» Requirement
Write out the material exactly, with the pictures left out.
☆ ☆ ☆ ☆
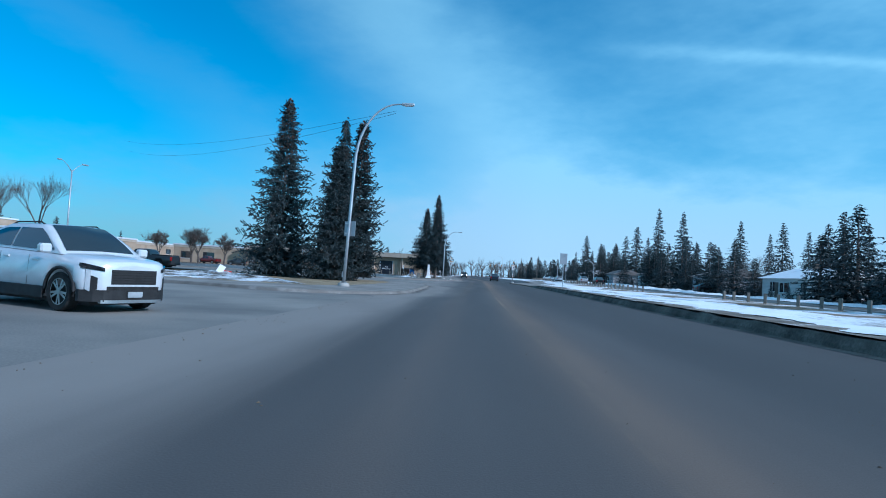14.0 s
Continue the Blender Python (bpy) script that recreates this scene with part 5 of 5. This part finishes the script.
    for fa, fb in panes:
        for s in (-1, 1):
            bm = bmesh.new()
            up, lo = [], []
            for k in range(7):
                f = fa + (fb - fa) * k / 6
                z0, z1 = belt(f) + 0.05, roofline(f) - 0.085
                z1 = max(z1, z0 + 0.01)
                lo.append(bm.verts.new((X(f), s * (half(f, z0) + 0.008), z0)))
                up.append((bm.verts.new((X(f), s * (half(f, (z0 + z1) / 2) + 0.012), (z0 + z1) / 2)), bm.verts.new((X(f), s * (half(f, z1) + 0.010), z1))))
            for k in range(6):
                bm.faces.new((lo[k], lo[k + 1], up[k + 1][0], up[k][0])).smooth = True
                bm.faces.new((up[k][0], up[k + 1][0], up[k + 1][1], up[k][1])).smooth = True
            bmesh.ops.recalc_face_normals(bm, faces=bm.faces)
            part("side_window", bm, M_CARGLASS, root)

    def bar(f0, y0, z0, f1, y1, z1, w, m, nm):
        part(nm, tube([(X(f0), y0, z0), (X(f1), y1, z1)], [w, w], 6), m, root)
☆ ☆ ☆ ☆
» Solution to this task
14.0 s
Continue the Blender Python (bpy) script that recreates this scene with part 5 of 5. This part finishes the script.
    for fa, fb in panes:
        for s in (-1, 1):
            bm = bmesh.new()
            up, lo = [], []
            for k in range(7):
                f = fa + (fb - fa) * k / 6
                z0, z1 = belt(f) + 0.05, roofline(f) - 0.085
                z1 = max(z1, z0 + 0.01)
                lo.append(bm.verts.new((X(f), s * (half(f, z0) + 0.008), z0)))
                up.append((bm.verts.new((X(f), s * (half(f, (z0 + z1) / 2) + 0.012), (z0 + z1) / 2)), bm.verts.new((X(f), s * (half(f, z1) + 0.010), z1))))
            for k in range(6):
                bm.faces.new((lo[k], lo[k + 1], up[k + 1][0], up[k][0])).smooth = True
                bm.faces.new((up[k][0], up[k + 1][0], up[k + 1][1], up[k][1])).smooth = True
            bmesh.ops.recalc_face_normals(bm, faces=bm.faces)
            part("side_window", bm, M_CARGLASS, root)

    def bar(f0, y0, z0, f1, y1, z1, w, m, nm):
        part(nm, tube([(X(f0), y0, z0), (X(f1), y1, z1)], [w, w], 6), m, root)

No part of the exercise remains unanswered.